È un attimo. On off, alto giù, dentro fuori. La visione istantanea della vita che dovrebbe essere affine a noi che raccontiamo gli attimi della vita ci prende alle spalle quando l’interruttore è quello del nostro appartamento. La strada è dritta e improvvisamente si annoda. Sono uno specialista di bivi improvvisi e, non mi vergogno ad ammetterlo, di virate contromano. Mi è capitato di cambiare rotta in piena tempesta, e lì in fondo era facile, ma anche di scegliere il percorso più accidentato quando una strada davanti a me era spianata, e lì era un po’ più complicato. E non è eroismo, ma indole.
Se le scorciatoie ci annoiano, se perdere ci rompe i coglioni ma ancor di più ci annoia vincere senza giocare, se l’albero della banalità ci sembra un buon pretesto per procedere a una drastica deforestazione, se essere chi siamo stati, in fondo, non ci fa paura persino se ci ritroviamo soli in mutande e sotto la pioggia, vale la pena di riprenderla, quella visione istantanea delle cose.
Sono poco incline a raccontare i cazzi miei, a meno che non ritenga che in qualche modo servano a fotografare uno scorcio utile per chi legge. O, come ripeto quando mi si interroga sulla scrittura, a meno che non abbiano un carattere di universalità. Però qui getto un semino che magari germoglierà nei tempi che verranno.

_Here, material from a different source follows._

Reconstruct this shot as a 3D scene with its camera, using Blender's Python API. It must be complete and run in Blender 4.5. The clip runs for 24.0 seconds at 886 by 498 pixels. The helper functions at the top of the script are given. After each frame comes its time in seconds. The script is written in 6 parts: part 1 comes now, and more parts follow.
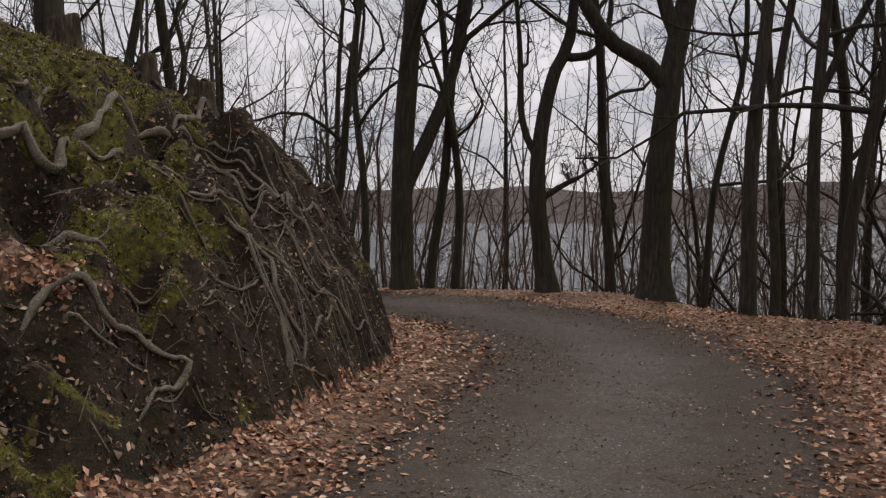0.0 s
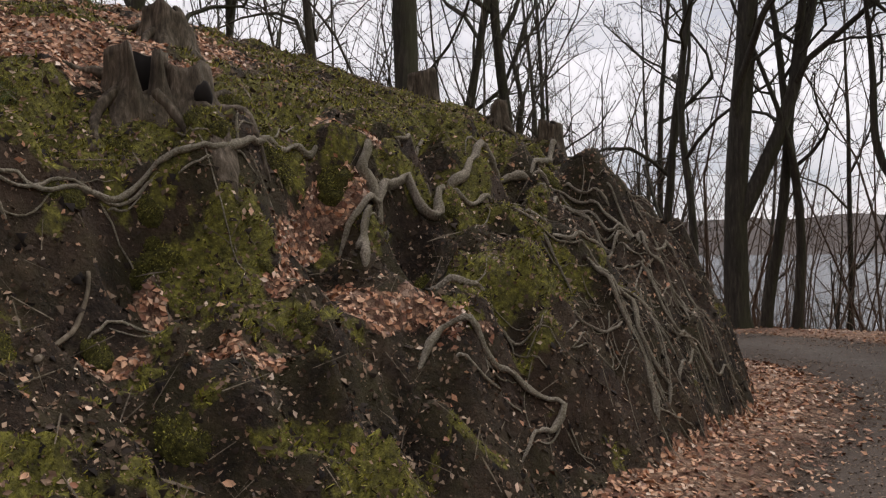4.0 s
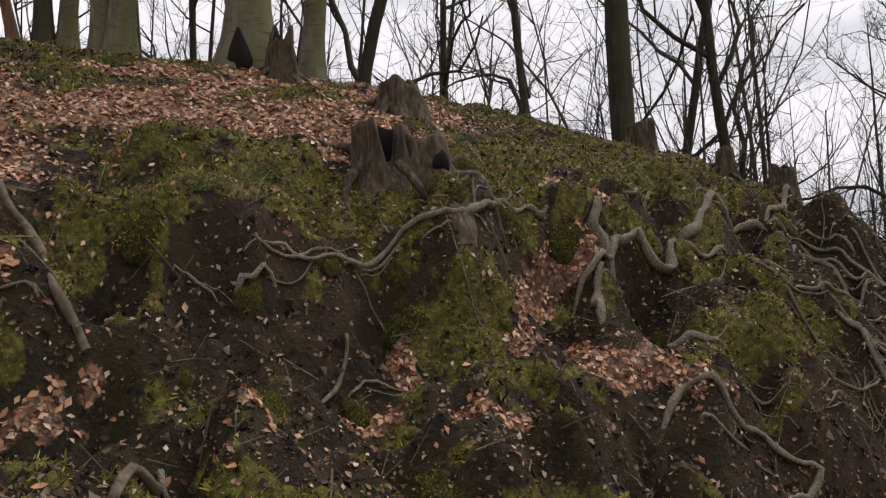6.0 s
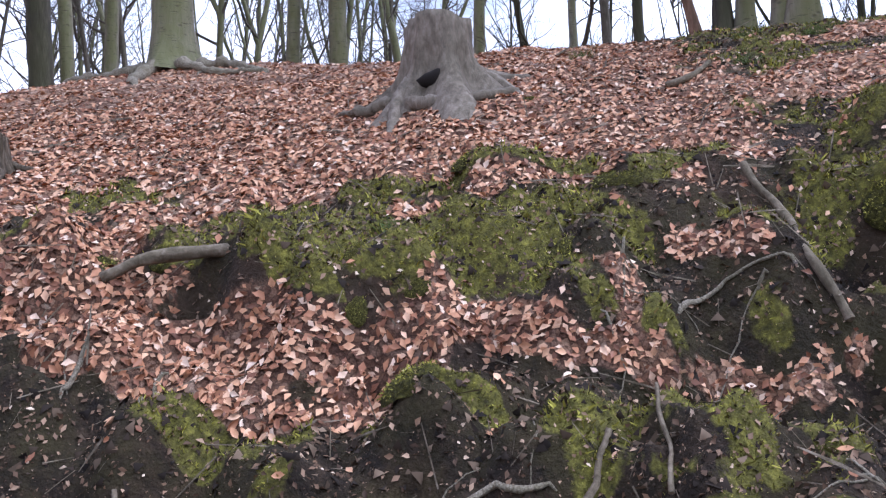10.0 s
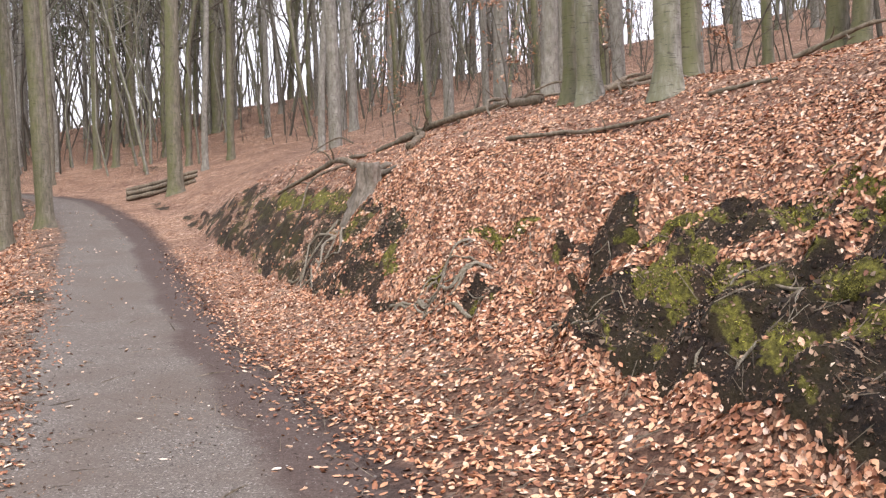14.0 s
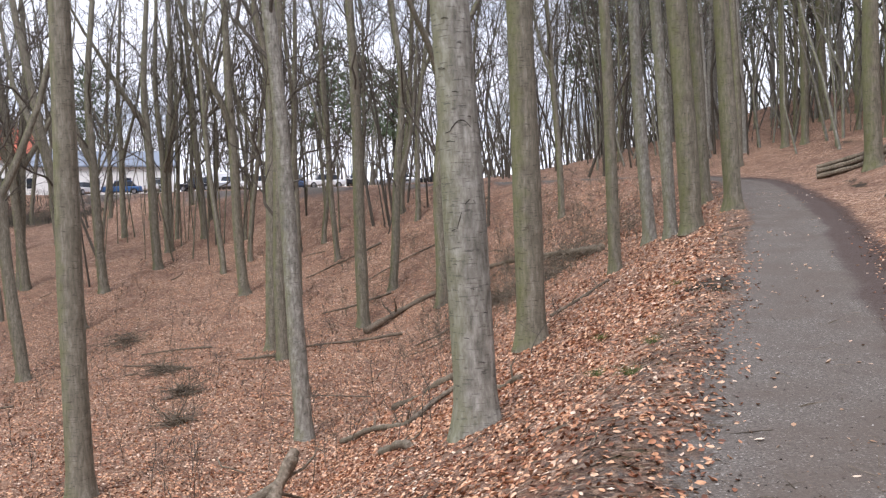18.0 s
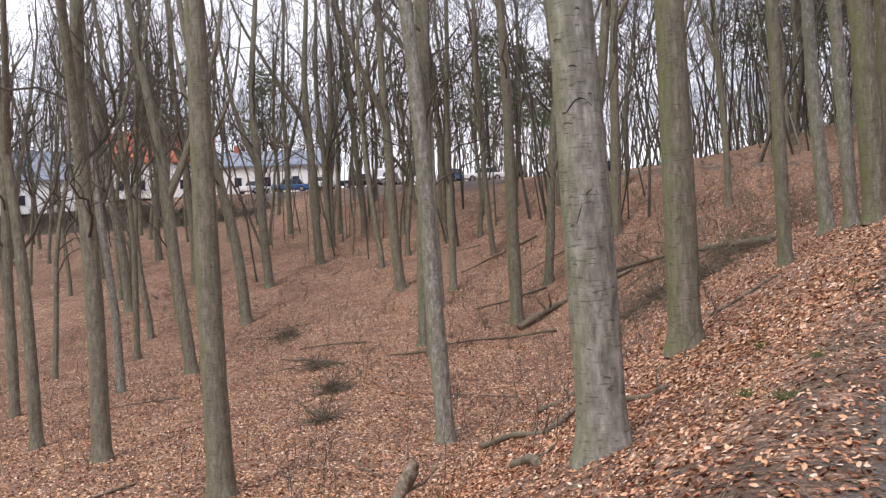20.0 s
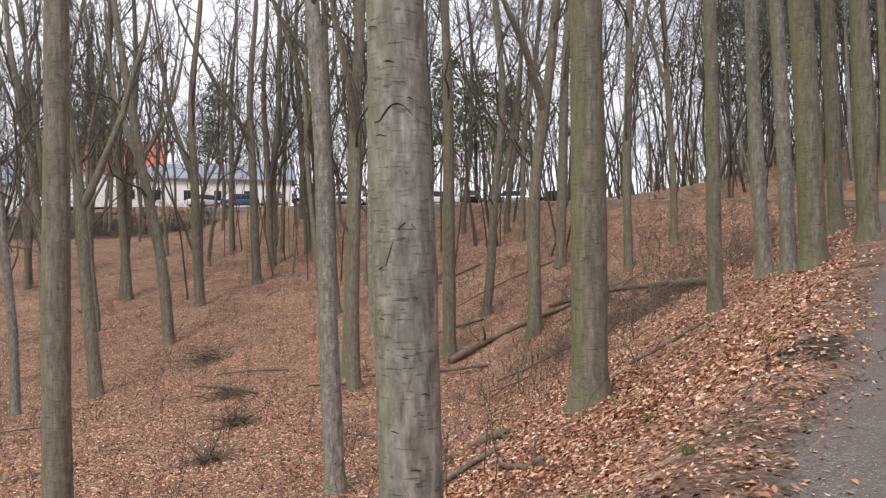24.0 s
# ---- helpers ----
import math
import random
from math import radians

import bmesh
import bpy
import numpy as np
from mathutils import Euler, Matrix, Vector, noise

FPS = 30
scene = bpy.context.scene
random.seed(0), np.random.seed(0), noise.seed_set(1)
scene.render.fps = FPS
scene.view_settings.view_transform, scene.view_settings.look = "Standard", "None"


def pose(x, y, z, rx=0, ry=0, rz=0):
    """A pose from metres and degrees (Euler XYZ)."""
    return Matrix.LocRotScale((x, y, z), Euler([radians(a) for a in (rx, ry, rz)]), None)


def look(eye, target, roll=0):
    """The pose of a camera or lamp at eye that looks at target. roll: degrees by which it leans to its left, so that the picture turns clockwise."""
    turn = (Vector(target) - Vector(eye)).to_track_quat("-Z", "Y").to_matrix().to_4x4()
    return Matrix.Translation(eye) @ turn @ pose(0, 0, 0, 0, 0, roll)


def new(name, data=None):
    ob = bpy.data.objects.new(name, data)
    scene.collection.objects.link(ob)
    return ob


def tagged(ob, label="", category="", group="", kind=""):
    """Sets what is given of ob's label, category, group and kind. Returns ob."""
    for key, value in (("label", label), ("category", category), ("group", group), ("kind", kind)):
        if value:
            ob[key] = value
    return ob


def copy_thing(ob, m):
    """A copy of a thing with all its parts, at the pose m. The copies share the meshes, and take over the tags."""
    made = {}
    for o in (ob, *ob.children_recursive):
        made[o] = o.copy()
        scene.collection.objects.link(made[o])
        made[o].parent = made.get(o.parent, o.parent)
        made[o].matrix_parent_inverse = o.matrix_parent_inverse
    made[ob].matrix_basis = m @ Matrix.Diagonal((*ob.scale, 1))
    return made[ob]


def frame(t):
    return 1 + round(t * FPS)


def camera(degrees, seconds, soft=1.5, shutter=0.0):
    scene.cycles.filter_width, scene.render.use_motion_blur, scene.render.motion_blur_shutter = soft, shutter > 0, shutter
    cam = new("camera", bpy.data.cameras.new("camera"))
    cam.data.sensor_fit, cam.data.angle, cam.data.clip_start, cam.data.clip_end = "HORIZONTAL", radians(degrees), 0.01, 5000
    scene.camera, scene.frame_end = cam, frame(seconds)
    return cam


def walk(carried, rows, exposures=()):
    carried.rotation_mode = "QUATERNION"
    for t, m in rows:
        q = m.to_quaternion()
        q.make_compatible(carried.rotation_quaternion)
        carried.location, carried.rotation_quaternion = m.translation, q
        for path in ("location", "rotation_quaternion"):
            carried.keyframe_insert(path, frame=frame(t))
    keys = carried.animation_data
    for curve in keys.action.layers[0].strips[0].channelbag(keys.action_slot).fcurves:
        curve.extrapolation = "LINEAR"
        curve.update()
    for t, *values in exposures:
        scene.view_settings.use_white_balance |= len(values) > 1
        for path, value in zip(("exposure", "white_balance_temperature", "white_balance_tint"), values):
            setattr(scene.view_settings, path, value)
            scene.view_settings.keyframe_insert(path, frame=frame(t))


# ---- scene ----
cam = camera(53.9, 24.0, soft=1.3)
METRES, EYE, TILT, LEAN, TURN = 8.3, 1.55, -2.6, 0.0, 0.0
ROWS = [
    (0.0, 0.0, 0.0, 0.0, 0.0, 0.0, -0.0),
    (0.5, -0.0059, 0.0008, -0.0005, 2.36, -1.04, 0.08),
    (1.0, -0.0181, 0.0116, -0.0001, 6.06, -1.89, 0.08),
    (1.5, -0.0292, 0.0238, 0.0028, 9.92, -1.72, -0.27),
    (2.0, -0.0355, 0.0303, 0.0023, 13.61, -1.6, -0.57),
    (2.5, -0.0383, 0.0282, 0.0024, 15.55, -1.94, -0.48),
    (4.5, -0.0507, -0.0071, 0.0078, 21.46, 3.24, 0.1),
    (5.0, -0.052, -0.0136, 0.0078, 23.6, 3.43, 0.33),
    (5.5, -0.0563, -0.0178, 0.0094, 28.55, 3.89, 0.57),
    (6.0, -0.0626, -0.0147, 0.0131, 33.57, 5.48, 0.58),
    (6.5, -0.0679, -0.0095, 0.017, 36.53, 7.56, 1.17),
    (7.0, -0.0723, -0.0059, 0.0172, 39.7, 8.81, 1.83),
    (7.5, -0.0772, -0.0033, 0.0145, 45.9, 7.87, 1.2),
    (8.0, -0.0828, -0.0067, 0.0112, 53.66, 5.66, 0.9),
    (8.5, -0.0865, -0.0161, 0.0104, 59.14, 4.55, 1.09),
    (9.0, -0.0909, -0.0304, 0.0104, 63.3, 4.42, 0.77),
    (9.5, -0.0899, -0.0479, 0.0101, 68.67, 4.55, 0.67),
    (11.5, -0.0904, -0.0951, 0.0075, 95.95, 2.13, 0.17),
    (12.0, -0.1035, -0.1054, 0.0073, 106.76, 1.21, 0.32),
    (12.5, -0.111, -0.1143, 0.0071, 118.89, 0.42, -0.05),
    (13.0, -0.1137, -0.1269, 0.004, 127.04, -0.81, -0.76),
    (13.5, -0.1071, -0.1496, 0.004, 132.66, -2.02, -1.44),
    (14.0, -0.0959, -0.174, 0.0041, 140.18, -2.67, -0.2),
    (14.5, -0.0958, -0.1964, 0.0015, 148.58, -2.97, 0.59),
    (15.0, -0.1099, -0.2241, 0.0015, 158.56, -2.94, 1.37),
    (15.5, -0.1165, -0.2453, 0.0011, 167.37, -3.44, 1.98),
    (16.0, -0.1182, -0.2736, -0.0014, 171.25, -4.77, 0.71),
    (16.5, -0.1218, -0.2984, -0.002, 173.88, -5.71, 0.4),
    (17.0, -0.1401, -0.3273, -0.0012, 177.9, -5.0, 1.4),
    (17.5, -0.1538, -0.3546, 0.0013, 181.36, -3.89, 1.73),
    (18.0, -0.1569, -0.3916, 0.0006, 183.09, -3.32, 1.84),
    (18.5, -0.1636, -0.4218, -0.0012, 184.8, -3.46, 2.48),
    (19.0, -0.1837, -0.4672, -0.0019, 189.04, -3.34, 3.07),
    (19.5, -0.1925, -0.5012, -0.0016, 191.82, -3.1, 3.43),
    (21.5, -0.2606, -0.629, -0.0054, 197.29, -4.63, 1.33),
    (22.0, -0.2767, -0.6602, -0.002, 195.49, -3.33, 1.29),
    (22.5, -0.2963, -0.7039, -0.002, 195.51, -2.19, 0.81),
    (23.0, -0.3011, -0.7378, -0.0017, 194.75, -1.64, 1.31),
    (23.5, -0.3035, -0.7724, -0.0007, 190.81, -1.92, 0.95),
    (24.0, -0.3165, -0.8015, 0.0005, 191.69, -1.93, 0.52),
]
EXPOSURES = [(0.0, -0.86, 6550, 15), (1.0, -0.56, 6550, 17), (2.0, -0.48, 6550, 16), (5.0, -0.55, 6500, 15), (7.0, -0.5, 6500, 16), (8.0, -0.08, 6700, 18), (9.0, 0.42, 5150, 20), (9.5, 0.42, 5150, 20), (12.0, 0.24, 6000, 17), (13.0, 0.32, 6900, 20), (14.0, 0.66, 6150, 18), (16.0, 0.46, 5900, 16), (18.0, 0.26, 5850, 15), (19.0, 0.1, 6150, 16), (22.0, 0.1, 5850, 16), (23.0, 0.13, 5950, 18), (24.0, 0.1, 6250, 16)]
walk(cam, [(t, pose(0, 0, EYE, TILT, LEAN, TURN) @ pose(METRES * x, METRES * y, METRES * z, 90 + pitch, roll, yaw)) for t, x, y, z, yaw, pitch, roll in ROWS],
     exposures=EXPOSURES)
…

Le difficoltà rispondono tutte a un comitato centrale, una via di mezzo tra una centrale operativa e un consiglio dei ministri: e vengono rilasciate a pacchetti, tipo le sanatorie meloniane. È difficile che un giorno vi si buchi una ruota e che per una settimana non vi capiti altro. Solitamente dopo arriva una bolletta esagerata o un problema in ufficio o un’influenza epocale o un coniuge che fa le bizze o un amico che delude o un idolo politico che tradisce. Per la gradualità è solo questione di culo, o di leggi di Murphy.
In ogni caso ci si impegna a tenere la barra a dritta anche se verrebbe voglia di naufragare soli e ubriachi di quel che ci piace solo “per vedere l’effetto che fa”.
È un attimo. On off, alto giù, dentro fuori.
E per noi che viviamo raccontando gli attimi degli altri, occuparci dei nostri una volta tanto è una lezione non di vita, non di umiltà, ma proprio di scrittura: nelle storie la cosa più difficile è scrivere il finale.